Friday, November 27, 2009

Health

Why Someone Would Risk It All

Science offers good new clues about the reasons certain people are reckless

By Peter D. Kramer
Posted 2/1/98
Page 2 of 2

However imperfect the perspectives of psychiatry, they help structure a possible account of what goes wrong when a man in the public eye takes foolish risks. What you get when you mix propensities for risk taking, hyperthymia, and narcissism in the right proportions is a damn good politician--creative, energetic, able to use others well. At the same time, you get a man for whom the sex act is a compulsion and a constant gamble: What is at stake is precisely his grandiosity--if his naughtiness escapes punishment, the fates still adore him.

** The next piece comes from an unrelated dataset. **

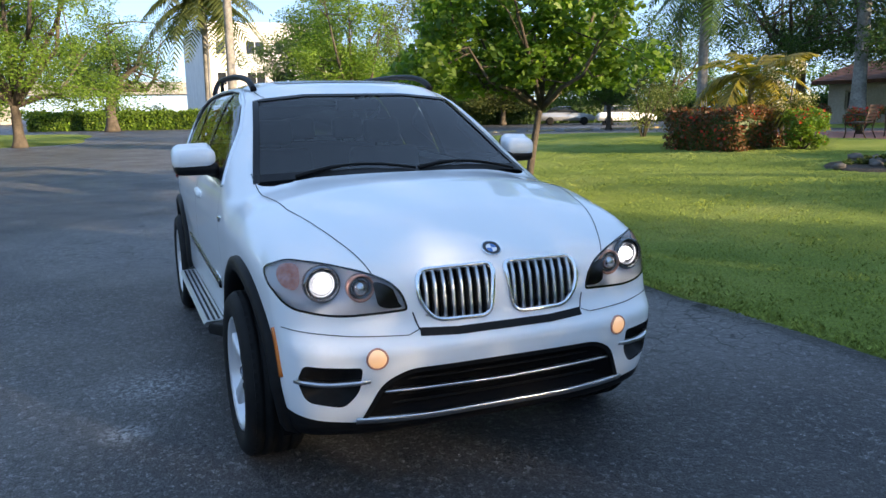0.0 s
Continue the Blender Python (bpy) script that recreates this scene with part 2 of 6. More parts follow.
def smax(a, b, k):
    h = np.maximum(k - np.abs(a - b), 0.0) / k
    return np.maximum(a, b) + h * h * k * 0.25


def field(x, y, z):
    ay = np.abs(y)
    e = 1e-3
    crown = (0.052 + 0.038 * np.clip((x - 0.1) / 0.8, 0, 1)) * (ay / 0.8) ** 2.5
    slope = (TOP(x + 0.02) - TOP(x - 0.02)) / 0.04
    top = (z - TOP(x) + crown) / np.sqrt(1 + slope**2)
    lean = (WIDE(z + 0.01) - WIDE(z - 0.01)) / 0.02
    side = (ay - WIDE(z) - TAPER(x)) / np.sqrt(1 + lean**2)
    front = (x - NOSE(z) + 0.20 * (ay / 0.87) ** 4.0) / 1.1
    steep = (TAIL(z + 0.01) - TAIL(z - 0.01)) / 0.02
    low = 1 / (1 + np.exp((z - 0.72) * 24))
    bend = low * 0.215 * (ay / 0.85) ** 3.8 + (1 - low) * 0.27 * (ay / 0.85) ** 2.8
    rear = (TAIL(z) + bend - x) / np.sqrt(1 + steep**2)
    v = smax(top, side, 0.13)
    v = smax(v, front, 0.09)
    v = smax(v, rear, 0.07)
    return smax(v, FLOOR(x) - z, 0.06)


def gradient(p, e=1.5e-3):
    x, y, z = p.T
    g = np.stack([field(x + e, y, z) - field(x - e, y, z), field(x, y + e, z) - field(x, y - e, z), field(x, y, z + e) - field(x, y, z - e)], 1) / (2 * e)
    return g


def settle(p, rounds=4):
    """Moves points onto the body surface."""
    p = np.array(p, float)
    for _ in range(rounds):
        g = gradient(p)
        p = p - (field(*p.T) / np.maximum((g * g).sum(1), 1e-6))[:, None] * g
    return p


def solve_axis(a, b, axis, inner, outer):
    """The coordinate along one axis at which the surface lies, for arrays of the two others."""
    a, b = np.asarray(a, float), np.asarray(b, float)
    lo, hi = np.full(a.shape, inner), np.full(a.shape, outer)
    order = {0: lambda v: (v, a, b), 1: lambda v: (a, v, b), 2: lambda v: (a, b, v)}[axis]
    for _ in range(30):
        mid = (lo + hi) / 2
        out = field(*order(mid)) > 0
        hi, lo = np.where(out, mid, hi), np.where(out, lo, mid)
    return (lo + hi) / 2


def on_body(pts, face, off=0.0):
    """Places flat outline points on the body: face is right, left (x, z), front, rear (y, z) or top (x, y); off: metres proud."""
    a, b = np.array([[p[0], p[1]] for p in pts], float).T
    if face in ("right", "left"):
        s = -1 if face == "right" else 1
        p = np.stack([a, solve_axis(a, b, 1, s * 0.15, s * 1.15), b], 1)
    elif face == "front":
        p = np.stack([solve_axis(a, b, 0, -0.2, 2.7), a, b], 1)
    elif face == "rear":
        p = np.stack([solve_axis(a, b, 0, -0.9, -2.9), a, b], 1)
    elif face.startswith("corner"):
        s, (cx, cy), d = (-1 if "right" in face else 1), ((1.6, 0.42) if "front" in face else (-1.9, 0.45)), (1 if "front" in face else -1)
        ca, sa = np.cos(np.radians(100 * a)), np.sin(np.radians(100 * a))
        lo, hi = np.full(a.shape, 0.05), np.full(a.shape, 1.2)
        for _ in range(30):
            mid = (lo + hi) / 2
            out = field(cx + d * mid * ca, cy + mid * sa, b) > 0
            hi, lo = np.where(out, mid, hi), np.where(out, lo, mid)
        p = np.stack([cx + d * lo * ca, s * (cy + lo * sa), b], 1)
    else:
        p = np.stack([a, b, solve_axis(a, b, 2, 0.75, 2.0)], 1)
    if off:
        g = gradient(p)
        p = p + off * g / np.linalg.norm(g, axis=1)[:, None]
    return p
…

Of course, this line of thought may be unnecessarily complicated. To a Darwinist, that a powerful male should seek frequent sex hardly requires explanation. When I spoke to the evolutionary psychiatrist, John K. Pearce, he said that the real psychiatric angle is the way everyone "understands" the Clinton case. Sexually driven men "understand" how a president might indulge an impulse. Insecure women "understand" how a young intern might gossip about her conquests. Pearce noted how likely people are to believe that others are just like them. That limitation has its own evolutionary function. It allows the needy older man to believe that, deep down, the young woman is also in it for the sex; and it allows the needy acolyte to believe that, deep down, the seductive leader cares for her.